Aerosols influence climate by altering the global energy balance via scattering and absorbing solar radiation (direct effects), and by their effect on the reflectance of clouds and occurrence of precipitation (indirect effects). As noted in the IPCC Fourth Assessment Report (2007), aerosol effects exhibit the greatest uncertainty in our understanding of all global radiative forcing components. Aerosols also influence biogeochemical cycles, lead to diminished visibility, and harm human health. There is an urgent need to understand the character of atmospheric aerosols, including their sources, transformations, and fates. Observational methods such as ground-based and airborne sampling are central to this effort.  In-situ observations are used to evaluate atmospheric models; since discrepancies invariably exist between predictions and measurements, models are constantly being improved as aerosol instrumentation becomes more advanced.

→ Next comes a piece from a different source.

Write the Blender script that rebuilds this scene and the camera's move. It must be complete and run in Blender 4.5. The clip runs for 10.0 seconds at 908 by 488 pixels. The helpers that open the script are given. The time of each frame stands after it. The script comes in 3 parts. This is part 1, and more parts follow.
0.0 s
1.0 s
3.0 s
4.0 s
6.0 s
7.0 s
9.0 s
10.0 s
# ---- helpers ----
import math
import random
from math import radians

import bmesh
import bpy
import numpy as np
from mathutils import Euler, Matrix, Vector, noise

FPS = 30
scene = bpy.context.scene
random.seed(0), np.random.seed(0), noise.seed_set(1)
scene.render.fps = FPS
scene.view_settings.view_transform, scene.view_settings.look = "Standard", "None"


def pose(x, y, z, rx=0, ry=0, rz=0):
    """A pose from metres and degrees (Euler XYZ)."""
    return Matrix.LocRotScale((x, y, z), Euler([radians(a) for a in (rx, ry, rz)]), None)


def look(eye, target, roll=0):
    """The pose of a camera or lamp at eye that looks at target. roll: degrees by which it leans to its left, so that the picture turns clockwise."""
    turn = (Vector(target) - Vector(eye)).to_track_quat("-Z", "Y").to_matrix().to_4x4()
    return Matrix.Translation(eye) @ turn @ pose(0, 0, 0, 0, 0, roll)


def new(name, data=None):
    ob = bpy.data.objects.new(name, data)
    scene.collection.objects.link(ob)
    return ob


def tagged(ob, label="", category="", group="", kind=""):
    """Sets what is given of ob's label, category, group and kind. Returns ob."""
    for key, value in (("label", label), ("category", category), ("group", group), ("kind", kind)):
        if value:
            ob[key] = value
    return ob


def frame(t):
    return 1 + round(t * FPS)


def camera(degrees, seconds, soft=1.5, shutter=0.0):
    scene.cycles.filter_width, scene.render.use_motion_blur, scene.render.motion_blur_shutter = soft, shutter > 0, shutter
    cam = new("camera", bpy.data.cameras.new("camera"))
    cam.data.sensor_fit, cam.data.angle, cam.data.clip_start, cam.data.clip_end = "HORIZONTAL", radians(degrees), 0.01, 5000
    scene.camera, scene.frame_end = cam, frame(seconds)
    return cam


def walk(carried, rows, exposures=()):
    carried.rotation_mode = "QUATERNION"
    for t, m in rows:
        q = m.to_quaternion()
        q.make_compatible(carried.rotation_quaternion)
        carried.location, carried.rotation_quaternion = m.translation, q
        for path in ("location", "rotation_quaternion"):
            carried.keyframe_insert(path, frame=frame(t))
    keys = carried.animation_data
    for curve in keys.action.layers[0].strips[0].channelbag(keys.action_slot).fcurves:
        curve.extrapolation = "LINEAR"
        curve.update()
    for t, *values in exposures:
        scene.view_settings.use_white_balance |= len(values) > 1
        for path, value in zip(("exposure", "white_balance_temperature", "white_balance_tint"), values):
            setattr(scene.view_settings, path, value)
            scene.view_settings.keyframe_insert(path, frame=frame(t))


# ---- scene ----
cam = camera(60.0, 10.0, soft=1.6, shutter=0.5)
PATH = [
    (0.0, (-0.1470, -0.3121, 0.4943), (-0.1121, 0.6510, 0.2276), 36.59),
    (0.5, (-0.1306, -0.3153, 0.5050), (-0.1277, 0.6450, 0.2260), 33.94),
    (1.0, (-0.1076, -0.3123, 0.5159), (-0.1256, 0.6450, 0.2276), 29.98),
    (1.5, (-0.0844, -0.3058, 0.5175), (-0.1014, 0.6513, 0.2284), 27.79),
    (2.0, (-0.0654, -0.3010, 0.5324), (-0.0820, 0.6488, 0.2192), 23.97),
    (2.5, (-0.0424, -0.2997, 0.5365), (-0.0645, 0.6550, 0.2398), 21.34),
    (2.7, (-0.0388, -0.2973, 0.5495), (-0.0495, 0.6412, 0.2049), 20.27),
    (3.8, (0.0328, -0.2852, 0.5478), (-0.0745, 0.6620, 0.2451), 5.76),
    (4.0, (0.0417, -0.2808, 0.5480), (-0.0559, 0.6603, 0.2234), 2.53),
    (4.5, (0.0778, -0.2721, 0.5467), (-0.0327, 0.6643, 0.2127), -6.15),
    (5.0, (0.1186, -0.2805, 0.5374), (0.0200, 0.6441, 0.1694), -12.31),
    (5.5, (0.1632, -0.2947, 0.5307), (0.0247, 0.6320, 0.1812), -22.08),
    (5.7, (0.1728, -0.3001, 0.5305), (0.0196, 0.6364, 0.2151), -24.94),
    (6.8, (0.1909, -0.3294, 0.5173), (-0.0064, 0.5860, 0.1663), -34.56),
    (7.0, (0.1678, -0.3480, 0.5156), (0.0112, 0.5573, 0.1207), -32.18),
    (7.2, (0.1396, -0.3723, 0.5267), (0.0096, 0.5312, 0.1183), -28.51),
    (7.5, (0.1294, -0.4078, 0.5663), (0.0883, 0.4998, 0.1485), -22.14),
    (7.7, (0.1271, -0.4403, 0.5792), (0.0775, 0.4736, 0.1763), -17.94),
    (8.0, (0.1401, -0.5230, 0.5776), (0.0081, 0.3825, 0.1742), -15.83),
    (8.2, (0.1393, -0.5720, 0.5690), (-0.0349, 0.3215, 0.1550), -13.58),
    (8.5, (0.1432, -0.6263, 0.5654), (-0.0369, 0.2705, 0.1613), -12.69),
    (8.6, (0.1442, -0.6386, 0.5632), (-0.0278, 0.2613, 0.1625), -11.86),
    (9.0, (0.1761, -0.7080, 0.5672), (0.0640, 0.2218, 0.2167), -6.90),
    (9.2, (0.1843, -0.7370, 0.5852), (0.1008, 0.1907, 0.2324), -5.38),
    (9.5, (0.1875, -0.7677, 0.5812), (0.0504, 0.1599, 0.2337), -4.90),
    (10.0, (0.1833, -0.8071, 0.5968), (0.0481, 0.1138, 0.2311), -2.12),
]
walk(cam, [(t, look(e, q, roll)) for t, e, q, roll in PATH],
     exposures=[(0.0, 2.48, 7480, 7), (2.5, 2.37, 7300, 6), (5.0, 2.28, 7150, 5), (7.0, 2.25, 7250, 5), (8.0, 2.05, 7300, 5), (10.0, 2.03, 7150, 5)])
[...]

This talk will address the development and characterization of two instruments that measure aerosol composition and hygroscopicity. The first instrument is the particle-into-liquid sampler (PILS), which quantifies water-soluble aerosol composition. The second instrument is the differential aerosol sizing and hygroscopicity spectrometer probe (DASH-SP), which measures size-resolved aerosol hygroscopic growth and refractive index. Special attention is given to measurements of hygroscopic growth for various inorganic and organic acid salts, and how they compare to thermodynamic predictions.

Airborne measurements from four separate field campaigns are discussed.  A few topics of investigation include the following: 1) secondary organic aerosol formation in clouds; 2) an aerosol composition – hygroscopicity closure study using measurements downwind of a large container ship operating on heavy fuel oil; and 3) characterization of aerosol downwind of a massive bovine source.